Recorded data —
__________

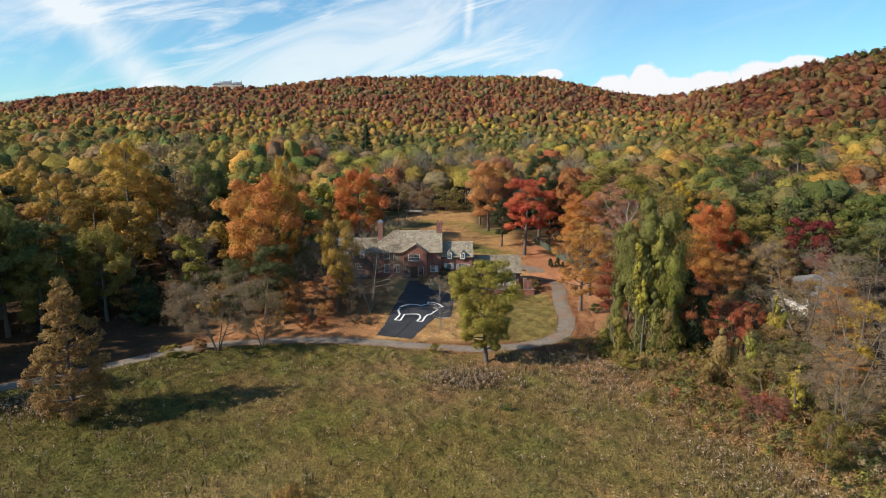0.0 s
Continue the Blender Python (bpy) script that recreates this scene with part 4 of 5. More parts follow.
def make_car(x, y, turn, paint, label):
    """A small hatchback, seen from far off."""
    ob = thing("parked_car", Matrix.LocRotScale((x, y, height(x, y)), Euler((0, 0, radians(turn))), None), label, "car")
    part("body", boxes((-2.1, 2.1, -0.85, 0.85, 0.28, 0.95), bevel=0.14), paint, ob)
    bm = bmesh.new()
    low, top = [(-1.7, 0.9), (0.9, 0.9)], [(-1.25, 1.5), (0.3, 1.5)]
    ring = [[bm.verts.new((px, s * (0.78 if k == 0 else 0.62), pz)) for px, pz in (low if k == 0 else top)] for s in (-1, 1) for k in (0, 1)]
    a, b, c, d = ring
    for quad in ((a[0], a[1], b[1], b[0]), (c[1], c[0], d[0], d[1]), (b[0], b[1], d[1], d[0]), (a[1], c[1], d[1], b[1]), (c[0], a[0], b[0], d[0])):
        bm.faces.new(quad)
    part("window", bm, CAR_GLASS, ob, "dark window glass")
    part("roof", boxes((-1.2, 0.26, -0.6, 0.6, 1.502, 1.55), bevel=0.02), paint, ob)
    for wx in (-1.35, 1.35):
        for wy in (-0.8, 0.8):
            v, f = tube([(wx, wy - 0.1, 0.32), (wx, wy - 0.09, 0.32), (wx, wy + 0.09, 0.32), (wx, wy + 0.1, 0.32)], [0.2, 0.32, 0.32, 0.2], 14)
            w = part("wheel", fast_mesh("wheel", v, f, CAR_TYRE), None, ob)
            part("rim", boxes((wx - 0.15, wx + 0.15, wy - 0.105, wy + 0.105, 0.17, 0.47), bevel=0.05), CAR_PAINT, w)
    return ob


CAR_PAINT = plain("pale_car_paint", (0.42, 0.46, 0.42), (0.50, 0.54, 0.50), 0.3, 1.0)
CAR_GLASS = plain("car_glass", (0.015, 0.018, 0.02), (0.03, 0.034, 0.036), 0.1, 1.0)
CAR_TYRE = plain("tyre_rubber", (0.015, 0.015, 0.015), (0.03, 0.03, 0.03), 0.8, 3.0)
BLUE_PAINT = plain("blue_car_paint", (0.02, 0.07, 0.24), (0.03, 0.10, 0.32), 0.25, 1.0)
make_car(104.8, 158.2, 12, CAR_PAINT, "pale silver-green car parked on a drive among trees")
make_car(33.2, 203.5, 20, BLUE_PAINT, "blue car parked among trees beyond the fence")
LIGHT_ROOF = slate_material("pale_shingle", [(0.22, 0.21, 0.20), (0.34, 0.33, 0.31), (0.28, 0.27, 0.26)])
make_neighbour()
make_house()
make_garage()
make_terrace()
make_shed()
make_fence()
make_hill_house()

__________

Work instructions — Check every line for "part" and show the ones that have it.

Solution below —
Continue the Blender Python (bpy) script that recreates this scene with part 4 of 5. More parts follow.
    part("body", boxes((-2.1, 2.1, -0.85, 0.85, 0.28, 0.95), bevel=0.14), paint, ob)
    part("window", bm, CAR_GLASS, ob, "dark window glass")
    part("roof", boxes((-1.2, 0.26, -0.6, 0.6, 1.502, 1.55), bevel=0.02), paint, ob)
            w = part("wheel", fast_mesh("wheel", v, f, CAR_TYRE), None, ob)
            part("rim", boxes((wx - 0.15, wx + 0.15, wy - 0.105, wy + 0.105, 0.17, 0.47), bevel=0.05), CAR_PAINT, w)